**Exercise goal:** Your task is to copy each line that has the word "follow".
☆ ☆ ☆
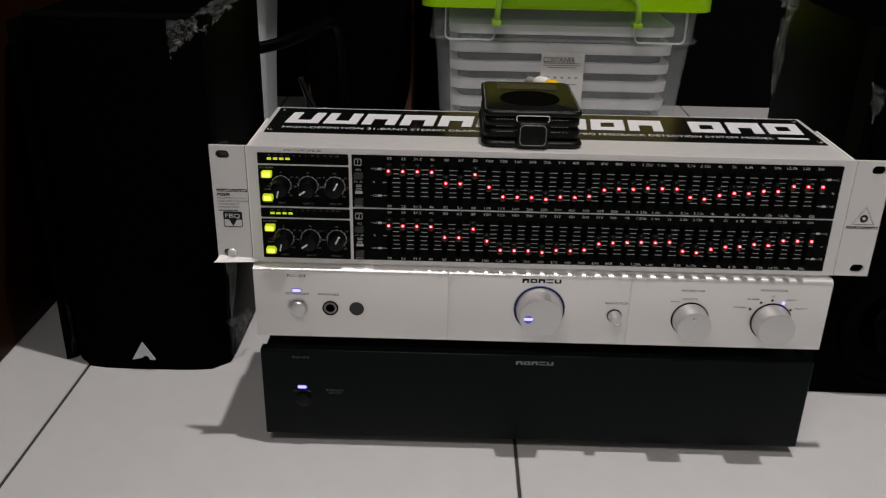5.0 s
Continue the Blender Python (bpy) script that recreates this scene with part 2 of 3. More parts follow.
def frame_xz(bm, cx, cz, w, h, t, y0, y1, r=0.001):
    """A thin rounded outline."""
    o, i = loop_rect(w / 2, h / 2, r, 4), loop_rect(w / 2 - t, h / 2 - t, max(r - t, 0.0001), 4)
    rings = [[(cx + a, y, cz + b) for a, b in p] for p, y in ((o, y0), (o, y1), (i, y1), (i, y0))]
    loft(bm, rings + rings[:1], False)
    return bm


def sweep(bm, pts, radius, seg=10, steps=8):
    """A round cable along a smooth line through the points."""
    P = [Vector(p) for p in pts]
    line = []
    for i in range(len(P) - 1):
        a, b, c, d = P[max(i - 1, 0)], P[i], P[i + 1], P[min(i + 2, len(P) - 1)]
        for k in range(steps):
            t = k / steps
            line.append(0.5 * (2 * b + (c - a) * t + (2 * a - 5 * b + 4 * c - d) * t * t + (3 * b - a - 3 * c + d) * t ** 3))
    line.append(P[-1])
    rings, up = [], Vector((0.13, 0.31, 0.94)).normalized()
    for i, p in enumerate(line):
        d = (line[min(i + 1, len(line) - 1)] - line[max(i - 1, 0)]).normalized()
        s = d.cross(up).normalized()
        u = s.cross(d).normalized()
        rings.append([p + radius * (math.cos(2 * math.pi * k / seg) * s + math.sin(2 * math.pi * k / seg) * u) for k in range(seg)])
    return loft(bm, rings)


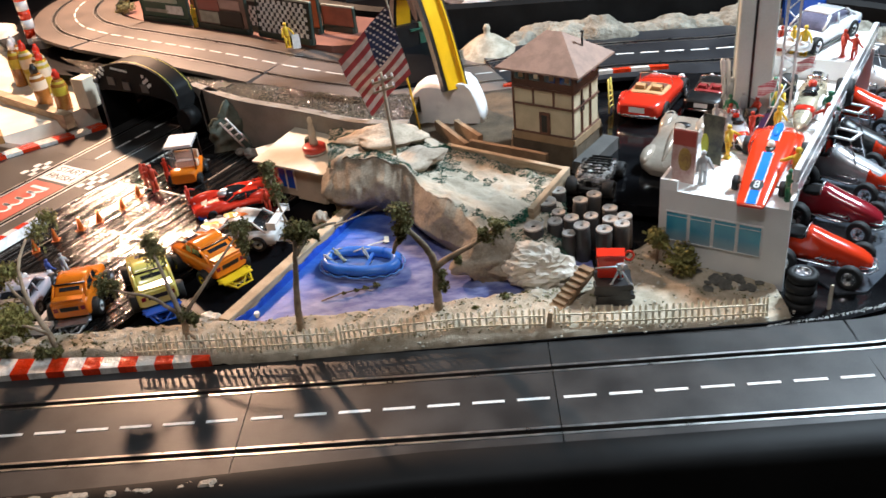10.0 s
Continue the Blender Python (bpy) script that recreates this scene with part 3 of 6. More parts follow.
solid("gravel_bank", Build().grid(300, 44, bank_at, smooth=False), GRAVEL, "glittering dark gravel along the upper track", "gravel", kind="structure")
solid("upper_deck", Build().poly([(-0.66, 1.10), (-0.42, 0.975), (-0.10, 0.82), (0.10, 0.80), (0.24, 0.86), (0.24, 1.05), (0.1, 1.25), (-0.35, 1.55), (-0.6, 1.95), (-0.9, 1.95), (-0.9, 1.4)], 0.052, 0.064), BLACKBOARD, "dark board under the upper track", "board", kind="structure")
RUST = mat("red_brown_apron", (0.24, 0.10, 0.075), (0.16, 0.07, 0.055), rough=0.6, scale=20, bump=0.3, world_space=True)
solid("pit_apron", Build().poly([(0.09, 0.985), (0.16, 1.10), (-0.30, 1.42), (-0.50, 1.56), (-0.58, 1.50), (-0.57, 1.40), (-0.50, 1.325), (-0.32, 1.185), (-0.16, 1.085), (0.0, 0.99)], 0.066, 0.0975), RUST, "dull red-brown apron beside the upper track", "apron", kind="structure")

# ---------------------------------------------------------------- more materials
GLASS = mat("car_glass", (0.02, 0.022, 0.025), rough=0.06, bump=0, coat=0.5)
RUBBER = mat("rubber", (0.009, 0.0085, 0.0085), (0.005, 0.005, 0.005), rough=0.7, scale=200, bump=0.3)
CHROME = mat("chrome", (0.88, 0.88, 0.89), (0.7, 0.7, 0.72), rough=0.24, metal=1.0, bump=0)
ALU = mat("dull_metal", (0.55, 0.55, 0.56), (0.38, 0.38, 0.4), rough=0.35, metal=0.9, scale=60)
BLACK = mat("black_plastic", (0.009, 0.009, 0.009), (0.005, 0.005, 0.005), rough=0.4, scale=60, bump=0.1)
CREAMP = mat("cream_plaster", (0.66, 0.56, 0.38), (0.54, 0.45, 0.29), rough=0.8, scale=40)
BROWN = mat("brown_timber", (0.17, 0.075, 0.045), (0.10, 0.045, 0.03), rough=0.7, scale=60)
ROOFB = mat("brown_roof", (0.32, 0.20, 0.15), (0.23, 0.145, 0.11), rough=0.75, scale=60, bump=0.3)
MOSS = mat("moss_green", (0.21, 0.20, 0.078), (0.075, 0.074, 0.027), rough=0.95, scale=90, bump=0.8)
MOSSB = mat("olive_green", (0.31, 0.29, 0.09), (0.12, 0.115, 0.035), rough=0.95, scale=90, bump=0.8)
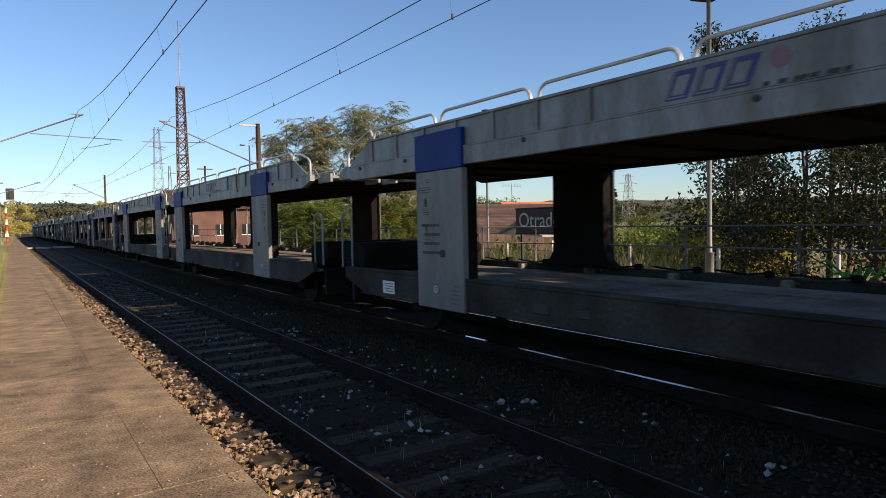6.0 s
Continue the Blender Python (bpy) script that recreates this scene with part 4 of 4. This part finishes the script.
☆ ☆ ☆
**Correct response:**
Continue the Blender Python (bpy) script that recreates this scene with part 2 of 3. More parts follow.
Continue the Blender Python (bpy) script that recreates this scene with part 3 of 6. More parts follow.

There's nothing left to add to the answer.